Church Of St Paul And St Margaret is a Grade II listed building in the North Yorkshire local planning authority area, England. First listed on 15 March 1966. Church.
Church Of St Paul And St Margaret
- WRENN ID
- under-tallow-violet
- Grade
- II
- Local Planning Authority
- North Yorkshire
- Country
- England
- Date first listed
- 15 March 1966
- Type
- Church
- Source
- Historic England listing
Description
The Church of St Paul and St Margaret is a church built in 1866 by Healey for Miss Rawson of Nidd Hall. It is constructed of gritstone and has a graduated grey slate roof. The church features a 4-bay nave with a west tower that has three stages, a north aisle, a south porch, and a 2-bay chancel. The gabled porch has a Gothic arch with roll moulding and a hoodmould that may date back to the 13th century. The nave windows consist of three cusped lights, while the chancel has one and two-light windows. The exterior includes large buttresses, gable copings, and cross finials. The east window is a prominent 3-light design with two quatrefoil and one trefoil opening under a hoodmould. The north aisle has three 2-light windows and one 3-light window, while the vestry features a plain 4-light window. The west tower is supported by angle buttresses up to the bell stage, with gablets at the top of the first stage. It has paired lancets on the west side, narrow lancets on each side of the second stage, and elaborate 2-light belfry openings with a central shaft in a large pointed arch, complete with attached shafts, a hoodmould, and a pierced quatrefoil with inner cusping in the tympanum. The tower is topped with embattled parapets and crocketed finials.

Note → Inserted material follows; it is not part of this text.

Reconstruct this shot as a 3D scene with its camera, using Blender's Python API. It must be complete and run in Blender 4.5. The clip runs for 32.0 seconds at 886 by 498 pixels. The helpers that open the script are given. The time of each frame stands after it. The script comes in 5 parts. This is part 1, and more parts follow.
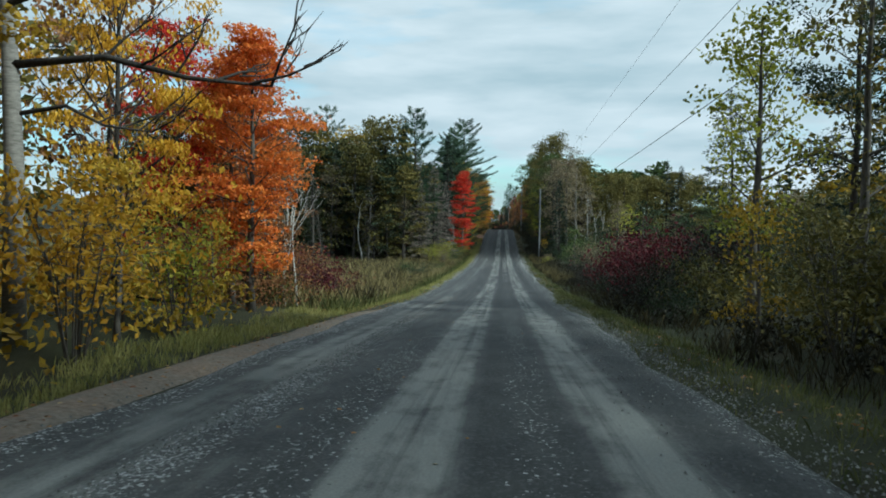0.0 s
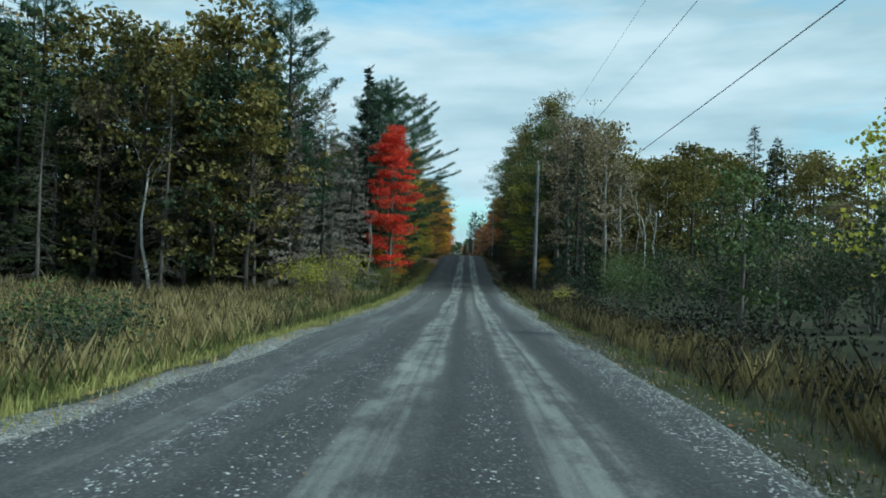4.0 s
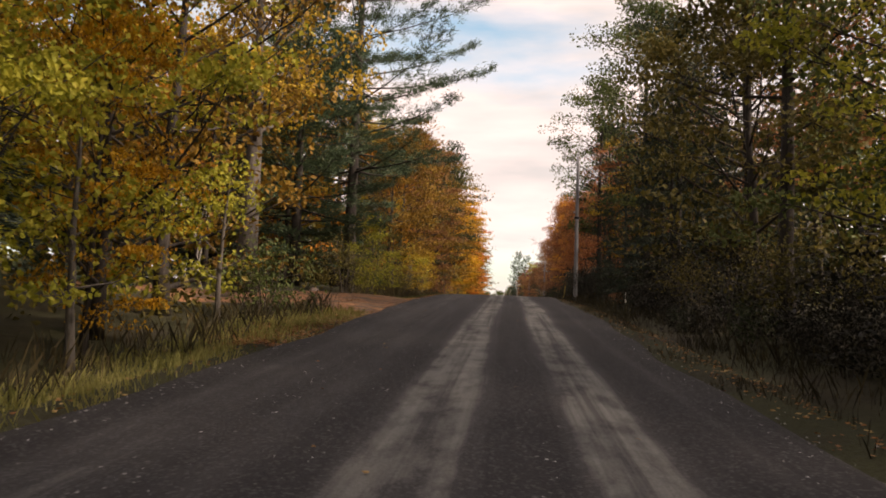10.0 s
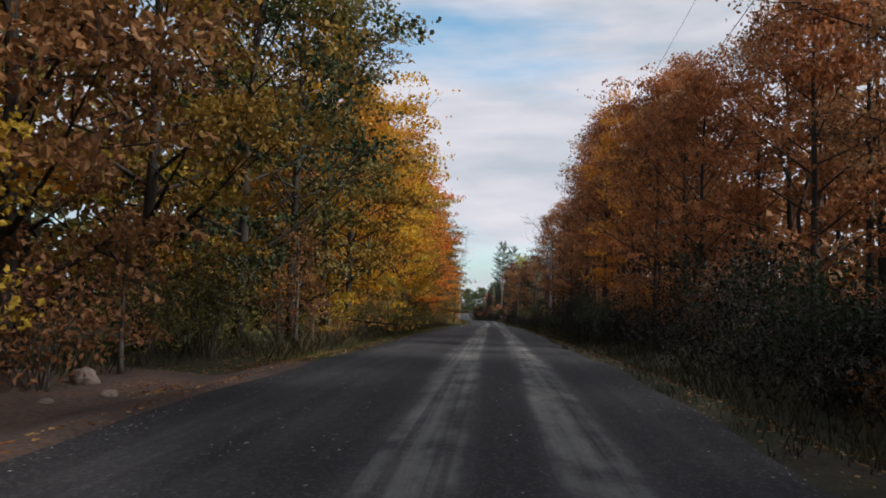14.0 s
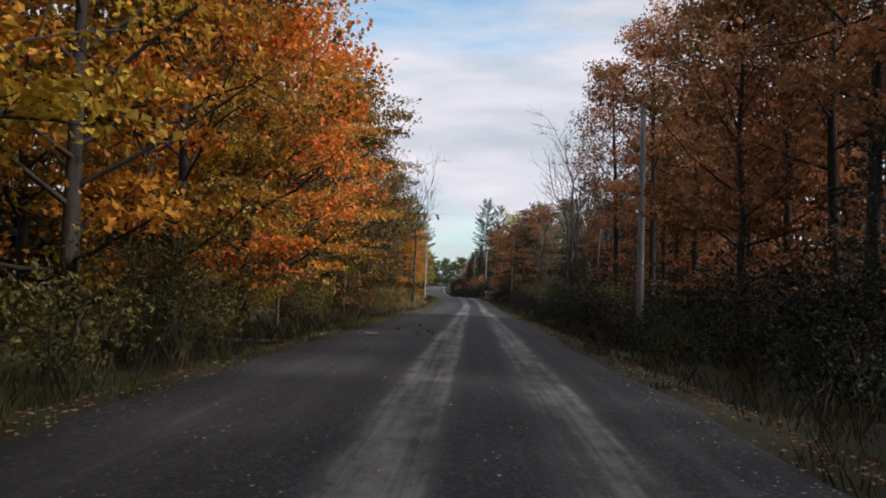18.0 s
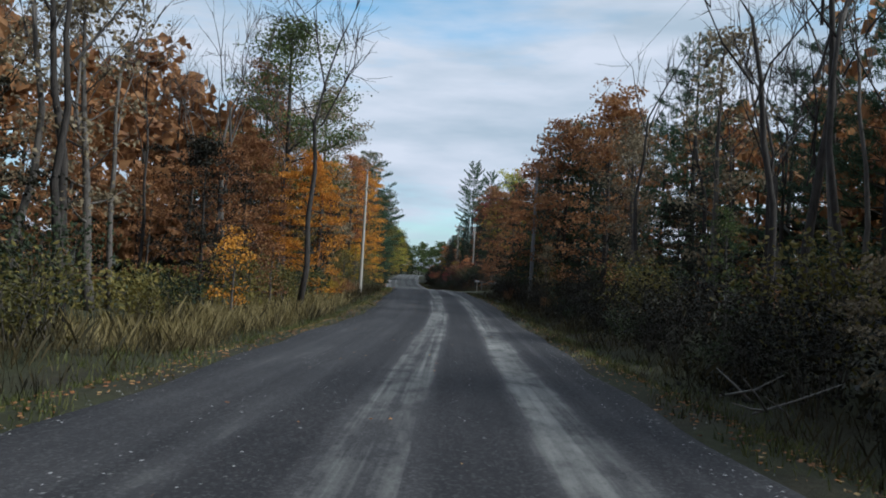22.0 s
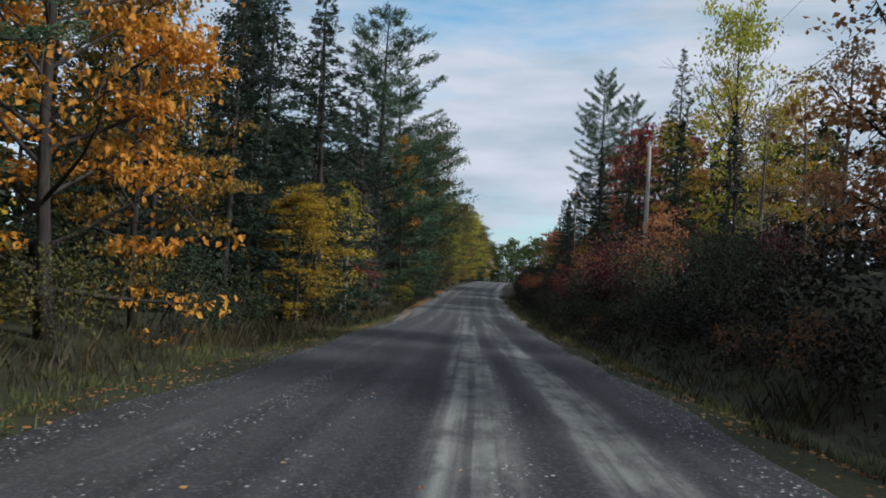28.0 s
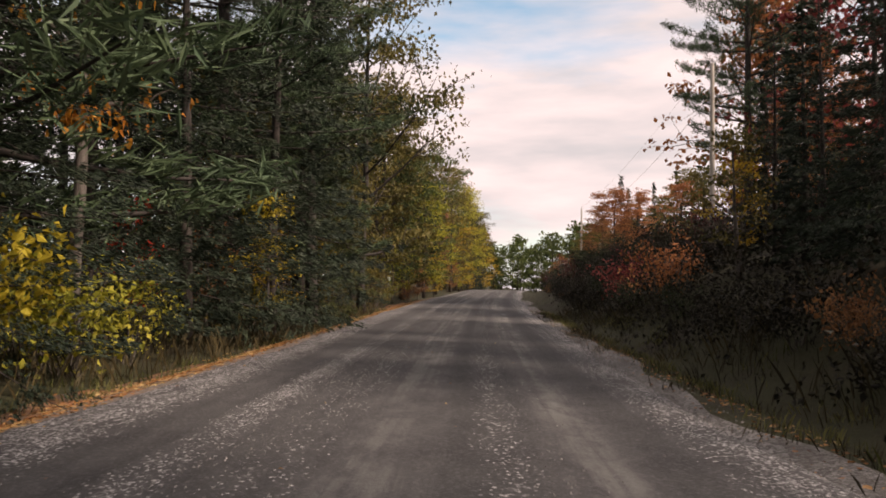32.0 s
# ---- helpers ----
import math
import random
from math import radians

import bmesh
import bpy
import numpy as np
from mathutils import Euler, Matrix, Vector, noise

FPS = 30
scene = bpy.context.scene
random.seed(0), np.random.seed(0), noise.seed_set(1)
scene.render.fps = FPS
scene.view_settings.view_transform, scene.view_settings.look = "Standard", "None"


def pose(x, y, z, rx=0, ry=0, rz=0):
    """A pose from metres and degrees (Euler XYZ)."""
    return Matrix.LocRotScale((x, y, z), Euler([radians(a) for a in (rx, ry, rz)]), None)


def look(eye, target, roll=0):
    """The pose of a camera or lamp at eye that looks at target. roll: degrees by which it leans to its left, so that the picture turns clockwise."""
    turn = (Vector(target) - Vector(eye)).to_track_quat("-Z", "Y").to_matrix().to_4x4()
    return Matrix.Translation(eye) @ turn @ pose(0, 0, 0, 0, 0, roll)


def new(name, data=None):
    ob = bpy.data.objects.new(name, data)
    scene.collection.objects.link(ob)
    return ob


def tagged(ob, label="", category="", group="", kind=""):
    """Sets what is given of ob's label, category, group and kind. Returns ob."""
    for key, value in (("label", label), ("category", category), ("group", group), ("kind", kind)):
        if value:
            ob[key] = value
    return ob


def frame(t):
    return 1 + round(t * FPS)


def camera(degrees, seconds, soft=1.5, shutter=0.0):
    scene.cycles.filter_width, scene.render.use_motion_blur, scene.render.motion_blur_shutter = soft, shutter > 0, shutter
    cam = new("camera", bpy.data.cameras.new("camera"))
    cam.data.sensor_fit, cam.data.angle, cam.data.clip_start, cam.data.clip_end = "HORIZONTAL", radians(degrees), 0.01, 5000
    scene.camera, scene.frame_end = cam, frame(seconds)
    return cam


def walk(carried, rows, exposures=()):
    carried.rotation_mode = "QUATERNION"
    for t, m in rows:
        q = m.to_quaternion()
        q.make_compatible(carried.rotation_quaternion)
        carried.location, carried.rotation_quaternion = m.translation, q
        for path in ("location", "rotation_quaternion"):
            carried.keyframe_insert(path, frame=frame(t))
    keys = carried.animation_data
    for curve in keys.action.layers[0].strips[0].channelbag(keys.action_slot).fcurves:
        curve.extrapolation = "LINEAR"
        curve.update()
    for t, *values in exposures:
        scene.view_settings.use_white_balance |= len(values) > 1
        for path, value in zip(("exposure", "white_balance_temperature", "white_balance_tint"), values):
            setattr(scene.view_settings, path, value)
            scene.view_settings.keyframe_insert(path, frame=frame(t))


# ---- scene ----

Inside, the porch is lined with limestone ashlar, and the inner board door features 3-pronged hinges. The north aisle of the nave has three quatrefoil columns, and both the nave and chancel are floored with polychrome tiles. The font located at the base of the tower is circular with a deep rim band and originates from an earlier church, along with several pieces of carved stone. The church walls are plain and unplastered, with memorials dedicated to the Rawson and Butler (Mountgarret) families. A stained glass window in bay 2 of the north aisle depicts the nativity with shepherds and serves as a memorial to Henry Edmund, the 13th Viscount Mountgarret of Nidd Hall, who died in 1900. This window is likely the work of Charles Kempe, as is the window in bay 4, which memorializes Elizabeth Rawson (died 1900) and depicts the Madonna and child flanked by Simeon and a Psalmist.